Milhazes’ need for momentum precipitated what has probably been the most important development in her career thus far—an original painting technique she calls “mono-transfer” that’s like a cross between monotype printing and temporary tattoo application. (See 2:50.) In order to achieve her signature precise, layered shapes in flat, opaque, and super-saturated colors, Milhazes applies acrylic paint directly to clear plastic sheets. Once the paint is dry, she presses it directly onto the canvas and peels away the plastic sheet, leaving the painted shape behind.

Mariorola, Beatriz Milhazes, 2015.
Mariorola, Beatriz Milhazes, 2015.
Image: James Cohan Gallery.

Chief among the technique’s many benefits, said Milhazes, is that it is less time and energy-consuming than painting directly onto the canvas, which means she doesn’t have to take as many breaks. It also allows her to compose paintings as she goes, piece-by-piece, rather than working from a planned sketch.

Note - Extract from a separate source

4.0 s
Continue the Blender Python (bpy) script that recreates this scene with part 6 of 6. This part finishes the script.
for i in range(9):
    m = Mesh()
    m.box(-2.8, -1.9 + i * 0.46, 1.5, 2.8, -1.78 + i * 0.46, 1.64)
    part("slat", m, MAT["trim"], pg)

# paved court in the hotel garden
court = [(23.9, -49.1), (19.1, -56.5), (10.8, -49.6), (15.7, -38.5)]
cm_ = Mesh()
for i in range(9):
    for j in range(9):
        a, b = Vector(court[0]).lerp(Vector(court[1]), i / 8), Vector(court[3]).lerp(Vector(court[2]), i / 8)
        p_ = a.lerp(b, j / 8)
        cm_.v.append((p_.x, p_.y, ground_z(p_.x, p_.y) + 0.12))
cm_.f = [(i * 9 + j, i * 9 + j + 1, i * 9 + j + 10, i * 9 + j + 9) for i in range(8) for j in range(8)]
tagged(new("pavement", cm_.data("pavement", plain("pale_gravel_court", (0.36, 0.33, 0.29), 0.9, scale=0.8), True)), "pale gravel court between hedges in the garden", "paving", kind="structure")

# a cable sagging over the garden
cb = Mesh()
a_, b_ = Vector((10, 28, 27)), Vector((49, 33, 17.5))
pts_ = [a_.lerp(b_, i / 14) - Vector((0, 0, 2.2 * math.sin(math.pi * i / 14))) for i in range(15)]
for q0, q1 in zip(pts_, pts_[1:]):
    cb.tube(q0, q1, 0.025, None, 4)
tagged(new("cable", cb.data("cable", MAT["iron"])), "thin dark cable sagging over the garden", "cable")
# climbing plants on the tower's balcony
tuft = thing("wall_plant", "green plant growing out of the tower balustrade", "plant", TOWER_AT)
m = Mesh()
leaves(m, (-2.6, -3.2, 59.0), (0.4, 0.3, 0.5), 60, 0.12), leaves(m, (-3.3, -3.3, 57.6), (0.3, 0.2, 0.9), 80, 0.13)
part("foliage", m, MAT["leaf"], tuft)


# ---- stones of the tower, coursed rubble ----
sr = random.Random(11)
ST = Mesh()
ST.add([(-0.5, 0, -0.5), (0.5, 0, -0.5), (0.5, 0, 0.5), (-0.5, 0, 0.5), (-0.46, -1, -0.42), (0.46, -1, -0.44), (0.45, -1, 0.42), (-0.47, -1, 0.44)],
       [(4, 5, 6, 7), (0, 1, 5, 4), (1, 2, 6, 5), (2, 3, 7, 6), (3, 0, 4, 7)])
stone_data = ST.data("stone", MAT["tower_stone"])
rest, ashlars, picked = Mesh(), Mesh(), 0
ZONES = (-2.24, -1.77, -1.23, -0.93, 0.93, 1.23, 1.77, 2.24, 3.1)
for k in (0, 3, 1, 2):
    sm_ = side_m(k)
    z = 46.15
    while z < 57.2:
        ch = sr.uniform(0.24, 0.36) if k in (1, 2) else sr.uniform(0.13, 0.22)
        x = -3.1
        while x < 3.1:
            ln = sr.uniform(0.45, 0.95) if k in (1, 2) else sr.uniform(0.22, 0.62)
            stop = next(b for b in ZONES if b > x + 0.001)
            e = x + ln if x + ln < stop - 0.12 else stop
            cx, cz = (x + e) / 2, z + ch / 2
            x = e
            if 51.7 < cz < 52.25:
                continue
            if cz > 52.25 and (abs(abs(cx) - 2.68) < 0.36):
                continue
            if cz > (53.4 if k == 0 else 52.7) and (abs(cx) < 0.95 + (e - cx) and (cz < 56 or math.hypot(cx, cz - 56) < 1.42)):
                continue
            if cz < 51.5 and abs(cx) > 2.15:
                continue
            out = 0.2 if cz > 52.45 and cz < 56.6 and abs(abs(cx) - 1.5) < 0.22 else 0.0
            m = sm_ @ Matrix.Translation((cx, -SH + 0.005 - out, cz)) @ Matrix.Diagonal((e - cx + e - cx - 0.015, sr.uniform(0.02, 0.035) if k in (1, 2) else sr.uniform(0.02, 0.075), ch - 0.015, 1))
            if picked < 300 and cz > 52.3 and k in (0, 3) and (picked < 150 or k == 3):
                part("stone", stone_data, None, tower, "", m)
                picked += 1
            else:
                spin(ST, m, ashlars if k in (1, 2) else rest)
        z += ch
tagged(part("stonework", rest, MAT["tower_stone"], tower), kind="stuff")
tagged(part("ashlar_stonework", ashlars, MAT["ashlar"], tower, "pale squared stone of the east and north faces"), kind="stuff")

“Sometimes I find myself as a scientist,” said Milhazes, “introducing some new elements, new possibilities, and from this point creating kind of chain reaction … until one point that you see a completely different kind of composition.”

Milhazes brought the same improvisational style to her new sculptures, which bring the tropical rhythms and pleasing balance of her paintings into three dimensions—but not without their challenges.

Embrace the adventure—with co-pilot, if necessary

Marola, Beatriz Milhazes, 2015.
Marola, Beatriz Milhazes, 2015.
Image: James Cohan Gallery

The sculpture “scared me, because I am a two-dimensional artist,” said Milhazes. “The way I don’t work with [a] sketch, it became super-complicated to develop something that’s physical and not have a plan.”

Milhazes said enlisting a partner who was similarly comfortable working without a map was key. That’s where Jean-Paul Russell, the co-owner of Durham Press, the Bucks County, Pennsylvania, studio where Milhazes has produced prints since the 1990s, came in.

“That was the first thing I told him: It is an adventure,” she said. “I don’t know if I will make something happen.” That didn’t keep her from working with Russell over five years to develop architectural expressions of her famous paintings, which now hang in the James Cohan Gallery. The artist gestured to one of her freshly installed sculptures.

“When I first saw this,” she said, “I thought: ‘I did it. I made it.'”

Maracaiola, Beatriz Milhazes, 2015.
Maracaiola, Beatriz Milhazes, 2015.
Image: James Cohan Gallery

But that doesn’t mean she’s going to stop.